ABSTRACT

International negotiations require that authority be vested in the person or group representing each party. The practical nature of this authority and its theoretical basis varied widely with their social and ethnic origins. Whereas the tribal hierarchy of the Amorites conforms quite well to what we know of similar societies at other times and places, the urban culture of the old sedentary population had developed an explicit ideology to describe the relationships between ruler and ruled, and between politics and religion. Religion as such is not our subject, but in the spheres reflected in our documents Mesopotamian religion is politics. From the earliest times historical statements are couched in religious metaphors, and this alone is enough to show that their ideological statements were important on a purely secular level.

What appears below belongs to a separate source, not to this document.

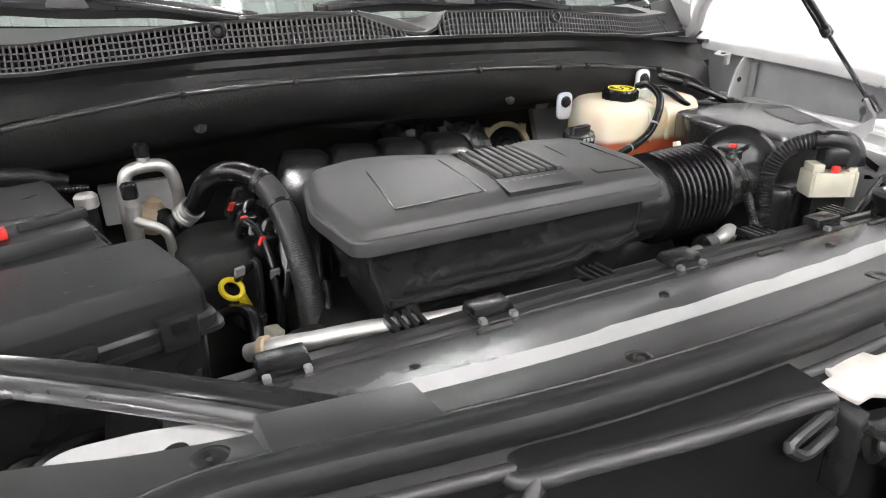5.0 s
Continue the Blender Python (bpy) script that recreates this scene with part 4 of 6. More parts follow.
    if s < 0:
        # mounting plate below the cushion, with a dark slot and a bolt
        line = [(0.66, 1.196), (0.60, 1.184), (0.555, 1.177), (0.536, 1.173), (0.530, 1.166), (0.528, 1.14)]
        mp = part("mount_plate", sheet(B(), [[(-0.804, y, z - 0.010), (-0.806, y, z - 0.001), (-0.812, y, z), (-0.836, y, z + 0.001), (-0.848, y, z + 0.004)] for y, z in line]), PRIMER, r, "white painted mounting plate", sharp=40, solid=0.002)
        part("hole", lathe(B(), (-0.826, 0.640, 1.1925), (0, -0.2, 1), [(0.008, -0.002), (0.008, 0.0016), (0.0005, 0.0016)], 14), ECOAT, mp)
        part("plate_insert", prism(B(), round_poly([(-0.810, 0.455), (-0.833, 0.455), (-0.832, 0.505), (-0.812, 0.505)], 0.004, 3), lambda x, y: 1.135 + 0.2 * (y - 0.455), lambda x, y: 1.143 + 0.2 * (y - 0.455)), PRIMER, mp, bevel=0.001)
        part("bolt", hexbolt(B(), (-0.822, 0.515, 1.153), (0, -0.2, 1), 0.007, 0.006, 0.011), SATIN, mp)
        for a, b in (((-0.802, 0.530), (-0.806, 0.440)), ((-0.842, 0.534), (-0.840, 0.440)), ((-0.802, 0.531), (-0.842, 0.533)), ((-0.806, 0.442), (-0.840, 0.442))):
            part("slot_frame", bar(B(), [(a[0], a[1], 1.150 + 0.2 * (a[1] - 0.455)), (b[0], b[1], 1.150 + 0.2 * (b[1] - 0.455))], [(-0.004, -0.03), (0.004, -0.03), (0.003, 0.004), (-0.003, 0.004)], smooth=1), PLASTIC, mp, "black plastic frame")
    # black ribbed support towards the headlight
    m = Matrix.Translation((s * 0.832, 0.458, 1.114)) @ Euler((radians(16), radians(-12 * s), radians(-8 * s))).to_matrix().to_4x4()
    rot = (16, -12 * s, -8 * s)
    sp = part("headlight_support", box(B(), m @ Vector((0, 0, -0.010)), (0.072, 0.185, 0.005), rot), PLASTIC, r, "black ribbed plastic support", bevel=0.0015)
    for c, sz in (((0, 0.045, 0.014), (0.05, 0.05, 0.004)), ((-0.034, 0.0, 0.002), (0.004, 0.18, 0.026)), ((0.034, 0.0, 0.004), (0.004, 0.18, 0.030)),
                  ((-0.01, -0.03, 0.0), (0.004, 0.09, 0.02)), ((0.008, -0.03, 0.0), (0.004, 0.09, 0.02)), ((0, -0.078, -0.002), (0.056, 0.004, 0.02))):
        part("support_rib", box(B(), m @ Vector(c), sz, rot), PLASTIC, sp, bevel=0.001)
    part("screw", hexbolt(B(), m @ Vector((0, 0.045, 0.016)), (0, 0, 1), 0.006, 0.006, 0.010), SATIN, sp)
    part("screw", hexbolt(B(), m @ Vector((0, -0.05, -0.008)), (0, 0, 1), 0.006, 0.006, 0.010), SATIN, sp)
    return r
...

While most such statements concern the king or kingship, this is by no means the only political concept in play:the system has to incorporate the ideas of territory, of popular will, of tribe and dynasty. Statements, whether in ‘literary’ or ‘historical’ texts, may reflect popular belief, scholastic speculation or blatant propaganda, and we do not really have the insight into the context of such texts which would enable us to discern their true nature. Nevertheless, even blatant propaganda tells us something: it shows the climate of opinion and how much attention the rulers paid to it, and it reveals the importance attached to tradition and precedent in the maintenance of the order on which their civilization depended. Thus their political philosophy needs to be understood for two reasons, rather like the system of writing: partly because it is the filter through which the record of historical events is transmitted to us, but partly also because it was itself one integral cog in the mechanism of society.